◆ DATA EXTRACT ◆
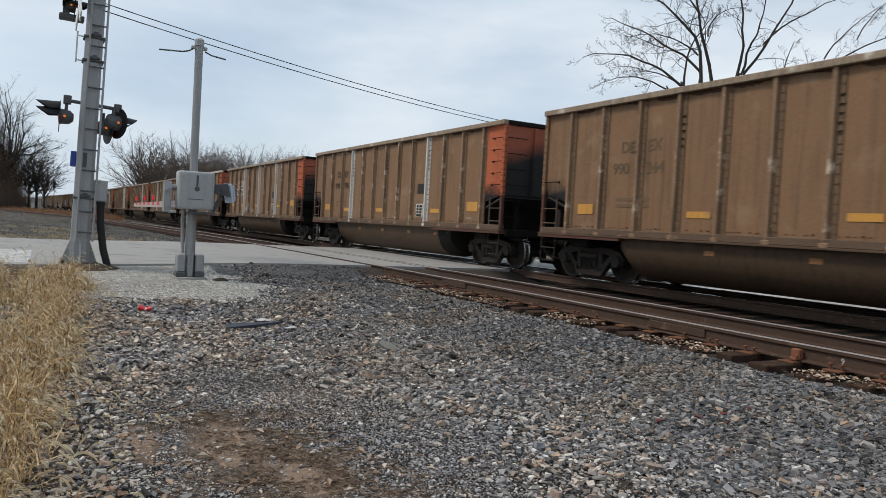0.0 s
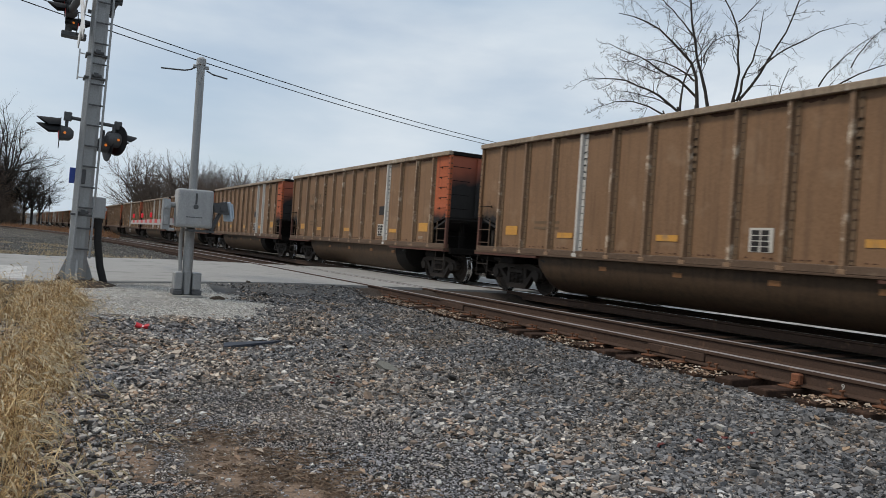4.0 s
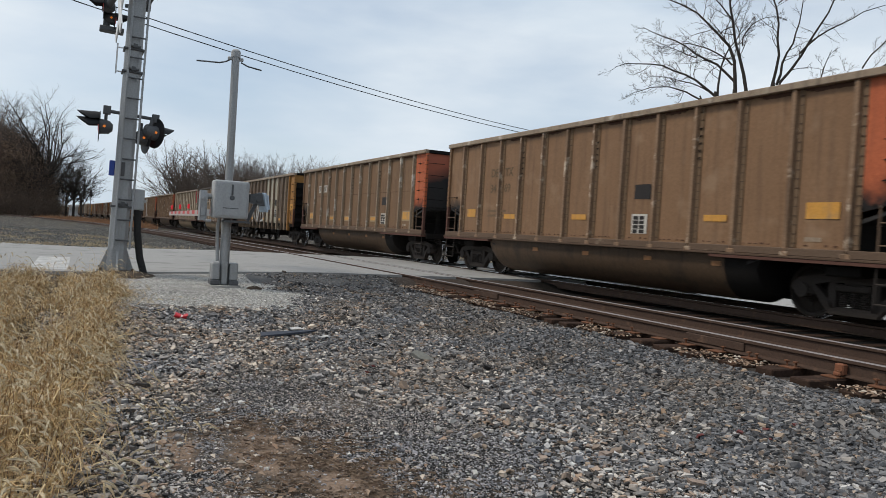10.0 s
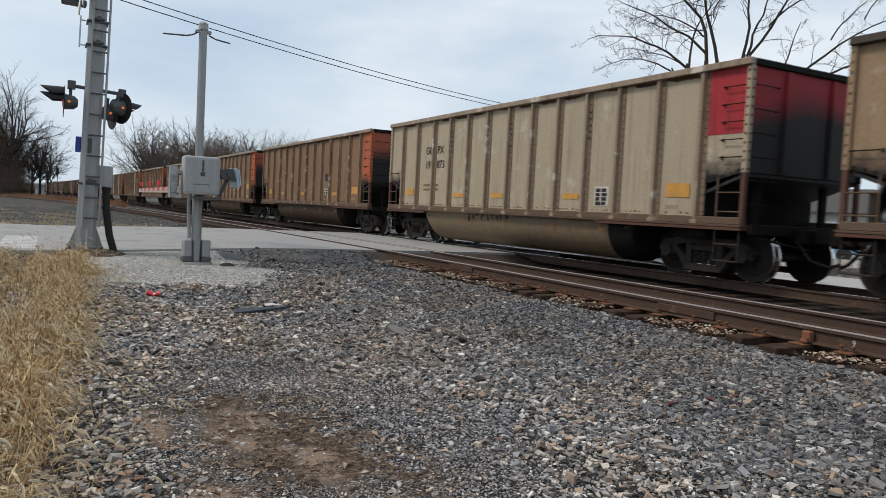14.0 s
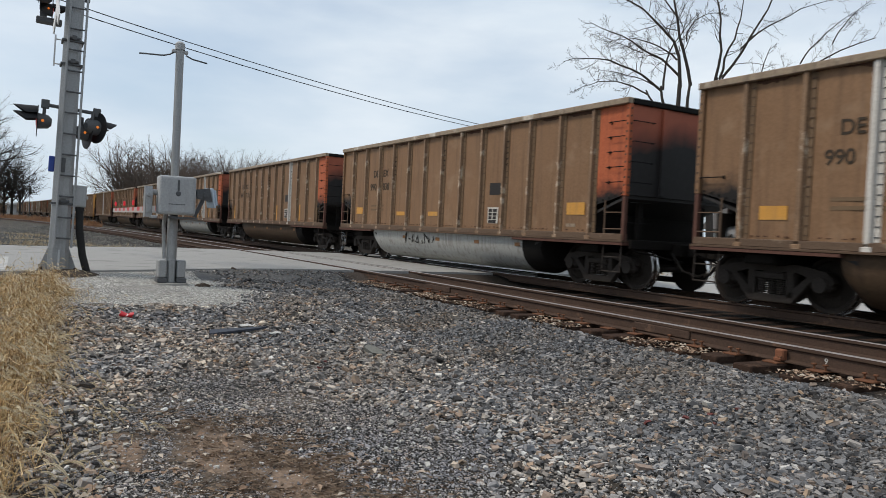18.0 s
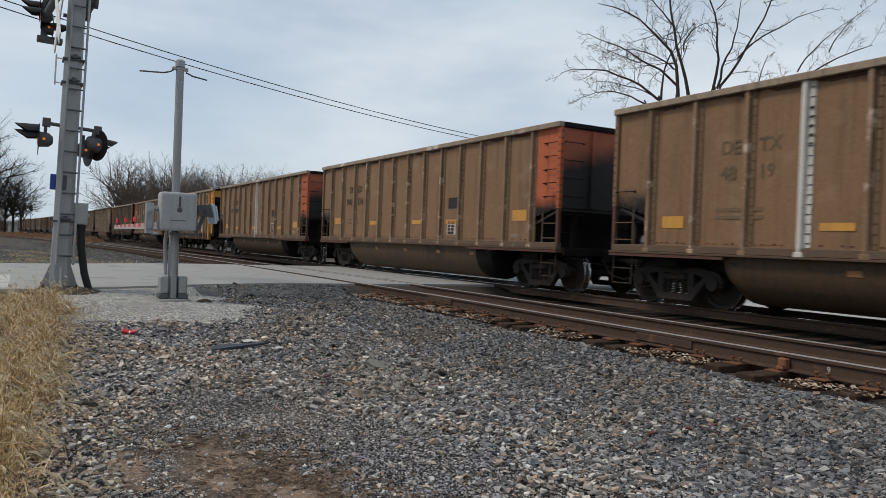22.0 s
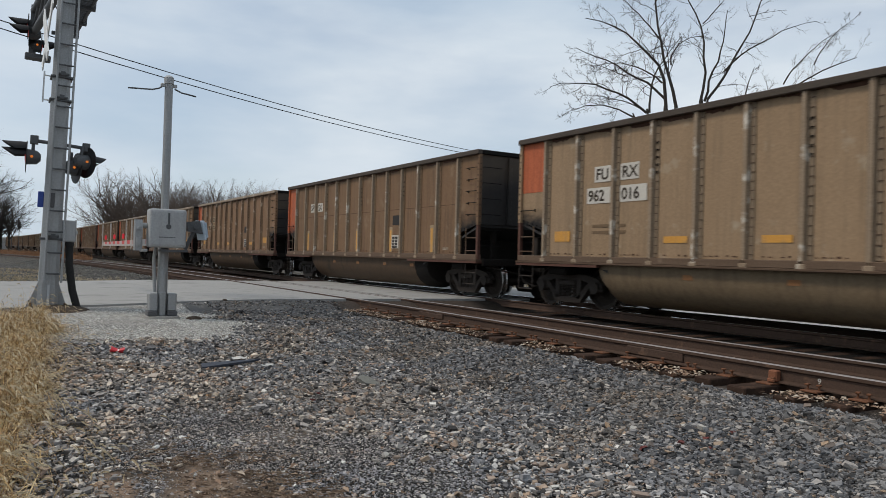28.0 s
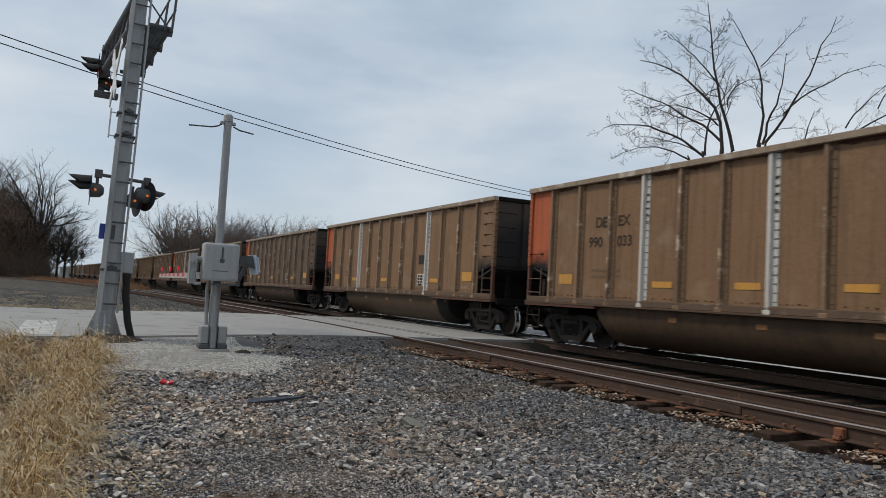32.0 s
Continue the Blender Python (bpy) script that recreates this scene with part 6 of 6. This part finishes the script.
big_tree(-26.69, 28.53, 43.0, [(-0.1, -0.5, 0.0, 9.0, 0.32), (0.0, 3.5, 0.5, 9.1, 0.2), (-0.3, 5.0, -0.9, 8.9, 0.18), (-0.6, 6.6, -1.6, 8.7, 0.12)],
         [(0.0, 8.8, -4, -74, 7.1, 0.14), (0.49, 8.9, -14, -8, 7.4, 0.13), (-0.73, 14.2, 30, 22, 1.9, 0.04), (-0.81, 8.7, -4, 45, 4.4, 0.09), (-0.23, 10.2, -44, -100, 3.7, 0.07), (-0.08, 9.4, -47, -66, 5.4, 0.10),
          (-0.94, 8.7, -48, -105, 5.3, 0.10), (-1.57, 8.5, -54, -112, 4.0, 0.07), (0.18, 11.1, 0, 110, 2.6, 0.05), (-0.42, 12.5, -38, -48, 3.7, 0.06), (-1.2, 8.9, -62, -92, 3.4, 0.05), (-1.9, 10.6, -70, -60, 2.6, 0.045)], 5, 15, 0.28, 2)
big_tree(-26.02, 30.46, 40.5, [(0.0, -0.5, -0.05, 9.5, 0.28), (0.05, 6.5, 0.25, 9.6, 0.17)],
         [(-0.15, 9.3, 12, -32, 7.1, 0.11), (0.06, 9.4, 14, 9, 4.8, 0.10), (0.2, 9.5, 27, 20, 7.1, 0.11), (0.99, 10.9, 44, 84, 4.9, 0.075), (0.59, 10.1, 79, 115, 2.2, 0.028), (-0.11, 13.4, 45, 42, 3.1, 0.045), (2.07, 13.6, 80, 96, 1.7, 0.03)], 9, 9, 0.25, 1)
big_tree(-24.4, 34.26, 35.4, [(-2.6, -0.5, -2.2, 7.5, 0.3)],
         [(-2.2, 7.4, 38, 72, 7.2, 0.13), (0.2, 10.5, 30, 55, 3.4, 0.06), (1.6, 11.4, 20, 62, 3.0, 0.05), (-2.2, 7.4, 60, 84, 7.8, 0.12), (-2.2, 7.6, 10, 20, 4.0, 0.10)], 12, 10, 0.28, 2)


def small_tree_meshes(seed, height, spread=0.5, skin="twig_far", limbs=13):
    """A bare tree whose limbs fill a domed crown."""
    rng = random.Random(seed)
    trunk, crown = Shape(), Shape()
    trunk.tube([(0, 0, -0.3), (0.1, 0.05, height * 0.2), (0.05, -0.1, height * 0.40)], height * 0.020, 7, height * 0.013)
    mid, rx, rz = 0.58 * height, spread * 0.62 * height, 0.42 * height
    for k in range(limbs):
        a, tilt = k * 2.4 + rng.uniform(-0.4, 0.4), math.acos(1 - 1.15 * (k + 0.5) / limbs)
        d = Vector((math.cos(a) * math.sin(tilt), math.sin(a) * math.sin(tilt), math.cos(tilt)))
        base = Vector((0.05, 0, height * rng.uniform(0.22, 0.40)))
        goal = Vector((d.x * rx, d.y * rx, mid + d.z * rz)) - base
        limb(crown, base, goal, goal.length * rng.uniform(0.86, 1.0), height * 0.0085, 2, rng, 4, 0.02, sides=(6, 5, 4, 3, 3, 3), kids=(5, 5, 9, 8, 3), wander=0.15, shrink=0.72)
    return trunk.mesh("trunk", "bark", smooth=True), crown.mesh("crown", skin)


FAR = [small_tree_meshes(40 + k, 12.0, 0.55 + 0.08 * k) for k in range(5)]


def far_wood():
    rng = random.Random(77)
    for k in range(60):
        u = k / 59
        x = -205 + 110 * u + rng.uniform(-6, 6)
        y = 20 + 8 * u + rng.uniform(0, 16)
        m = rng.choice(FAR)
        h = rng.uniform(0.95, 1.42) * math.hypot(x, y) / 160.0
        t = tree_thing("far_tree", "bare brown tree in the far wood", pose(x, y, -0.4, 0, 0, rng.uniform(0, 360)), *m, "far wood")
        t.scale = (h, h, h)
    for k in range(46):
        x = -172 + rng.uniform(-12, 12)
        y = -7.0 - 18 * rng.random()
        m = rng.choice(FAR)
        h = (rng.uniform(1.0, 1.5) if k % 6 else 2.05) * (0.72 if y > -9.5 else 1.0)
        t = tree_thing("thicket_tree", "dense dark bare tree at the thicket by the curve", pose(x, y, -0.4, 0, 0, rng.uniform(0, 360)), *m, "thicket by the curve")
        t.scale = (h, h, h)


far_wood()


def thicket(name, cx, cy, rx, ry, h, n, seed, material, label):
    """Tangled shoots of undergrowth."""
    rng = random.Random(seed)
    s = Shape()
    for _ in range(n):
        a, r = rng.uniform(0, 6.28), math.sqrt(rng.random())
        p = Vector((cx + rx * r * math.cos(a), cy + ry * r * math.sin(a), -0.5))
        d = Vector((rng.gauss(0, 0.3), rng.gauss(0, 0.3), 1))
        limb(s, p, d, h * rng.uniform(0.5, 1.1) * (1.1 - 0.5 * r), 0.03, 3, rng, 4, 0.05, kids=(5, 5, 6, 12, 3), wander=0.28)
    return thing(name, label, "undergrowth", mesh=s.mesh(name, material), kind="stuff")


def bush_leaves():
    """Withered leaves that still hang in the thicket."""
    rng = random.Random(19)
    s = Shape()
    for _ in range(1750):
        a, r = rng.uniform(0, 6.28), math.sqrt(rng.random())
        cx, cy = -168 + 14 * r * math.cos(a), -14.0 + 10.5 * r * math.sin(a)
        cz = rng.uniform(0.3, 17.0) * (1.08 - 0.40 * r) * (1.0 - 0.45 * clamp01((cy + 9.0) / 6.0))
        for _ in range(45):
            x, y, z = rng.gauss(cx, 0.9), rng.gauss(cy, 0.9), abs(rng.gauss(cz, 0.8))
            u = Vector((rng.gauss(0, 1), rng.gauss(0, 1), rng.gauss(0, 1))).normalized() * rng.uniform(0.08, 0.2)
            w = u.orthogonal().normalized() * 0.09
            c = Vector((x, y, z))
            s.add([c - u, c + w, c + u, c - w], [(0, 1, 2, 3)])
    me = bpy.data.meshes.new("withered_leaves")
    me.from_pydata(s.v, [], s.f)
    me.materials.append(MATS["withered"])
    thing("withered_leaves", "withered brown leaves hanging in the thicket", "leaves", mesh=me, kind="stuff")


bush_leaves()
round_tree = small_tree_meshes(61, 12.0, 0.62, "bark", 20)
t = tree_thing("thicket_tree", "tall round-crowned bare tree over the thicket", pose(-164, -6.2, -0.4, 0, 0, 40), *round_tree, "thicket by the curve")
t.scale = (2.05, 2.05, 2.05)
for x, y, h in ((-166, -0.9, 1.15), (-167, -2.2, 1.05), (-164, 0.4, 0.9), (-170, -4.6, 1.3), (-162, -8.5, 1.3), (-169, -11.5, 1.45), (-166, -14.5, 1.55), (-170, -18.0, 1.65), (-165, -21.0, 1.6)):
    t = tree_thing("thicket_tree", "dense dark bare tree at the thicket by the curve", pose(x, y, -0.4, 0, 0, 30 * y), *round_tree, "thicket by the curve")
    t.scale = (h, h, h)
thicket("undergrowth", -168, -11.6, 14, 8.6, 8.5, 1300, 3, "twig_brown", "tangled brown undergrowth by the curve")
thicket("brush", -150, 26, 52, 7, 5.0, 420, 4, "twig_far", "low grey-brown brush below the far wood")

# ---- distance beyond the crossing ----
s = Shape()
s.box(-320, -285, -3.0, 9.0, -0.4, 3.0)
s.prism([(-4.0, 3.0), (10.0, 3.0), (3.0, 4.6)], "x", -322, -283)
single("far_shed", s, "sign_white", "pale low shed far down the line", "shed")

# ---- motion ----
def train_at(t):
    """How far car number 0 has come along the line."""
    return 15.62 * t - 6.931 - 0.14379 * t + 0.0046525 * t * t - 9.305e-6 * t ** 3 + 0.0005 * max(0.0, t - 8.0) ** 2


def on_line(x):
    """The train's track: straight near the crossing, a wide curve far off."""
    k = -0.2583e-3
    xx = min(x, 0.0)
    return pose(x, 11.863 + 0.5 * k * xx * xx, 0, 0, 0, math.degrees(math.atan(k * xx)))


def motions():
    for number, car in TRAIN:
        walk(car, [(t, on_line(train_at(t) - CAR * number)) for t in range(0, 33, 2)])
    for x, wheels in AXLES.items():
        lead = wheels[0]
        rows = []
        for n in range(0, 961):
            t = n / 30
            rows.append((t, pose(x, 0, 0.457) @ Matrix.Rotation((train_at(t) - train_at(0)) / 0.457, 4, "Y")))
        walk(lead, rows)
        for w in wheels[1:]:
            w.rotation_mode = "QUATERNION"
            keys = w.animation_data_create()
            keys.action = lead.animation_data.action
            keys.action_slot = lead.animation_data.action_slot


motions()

◆ WORK INSTRUCTIONS ◆
Without the pictures, return the listing above from its first line through the line that has "10, 0.28, 2)".

◆ TASK ANSWER ◆
0.0 s
4.0 s
10.0 s
14.0 s
18.0 s
22.0 s
28.0 s
32.0 s
Continue the Blender Python (bpy) script that recreates this scene with part 6 of 6. This part finishes the script.
big_tree(-26.69, 28.53, 43.0, [(-0.1, -0.5, 0.0, 9.0, 0.32), (0.0, 3.5, 0.5, 9.1, 0.2), (-0.3, 5.0, -0.9, 8.9, 0.18), (-0.6, 6.6, -1.6, 8.7, 0.12)],
         [(0.0, 8.8, -4, -74, 7.1, 0.14), (0.49, 8.9, -14, -8, 7.4, 0.13), (-0.73, 14.2, 30, 22, 1.9, 0.04), (-0.81, 8.7, -4, 45, 4.4, 0.09), (-0.23, 10.2, -44, -100, 3.7, 0.07), (-0.08, 9.4, -47, -66, 5.4, 0.10),
          (-0.94, 8.7, -48, -105, 5.3, 0.10), (-1.57, 8.5, -54, -112, 4.0, 0.07), (0.18, 11.1, 0, 110, 2.6, 0.05), (-0.42, 12.5, -38, -48, 3.7, 0.06), (-1.2, 8.9, -62, -92, 3.4, 0.05), (-1.9, 10.6, -70, -60, 2.6, 0.045)], 5, 15, 0.28, 2)
big_tree(-26.02, 30.46, 40.5, [(0.0, -0.5, -0.05, 9.5, 0.28), (0.05, 6.5, 0.25, 9.6, 0.17)],
         [(-0.15, 9.3, 12, -32, 7.1, 0.11), (0.06, 9.4, 14, 9, 4.8, 0.10), (0.2, 9.5, 27, 20, 7.1, 0.11), (0.99, 10.9, 44, 84, 4.9, 0.075), (0.59, 10.1, 79, 115, 2.2, 0.028), (-0.11, 13.4, 45, 42, 3.1, 0.045), (2.07, 13.6, 80, 96, 1.7, 0.03)], 9, 9, 0.25, 1)
big_tree(-24.4, 34.26, 35.4, [(-2.6, -0.5, -2.2, 7.5, 0.3)],
         [(-2.2, 7.4, 38, 72, 7.2, 0.13), (0.2, 10.5, 30, 55, 3.4, 0.06), (1.6, 11.4, 20, 62, 3.0, 0.05), (-2.2, 7.4, 60, 84, 7.8, 0.12), (-2.2, 7.6, 10, 20, 4.0, 0.10)], 12, 10, 0.28, 2)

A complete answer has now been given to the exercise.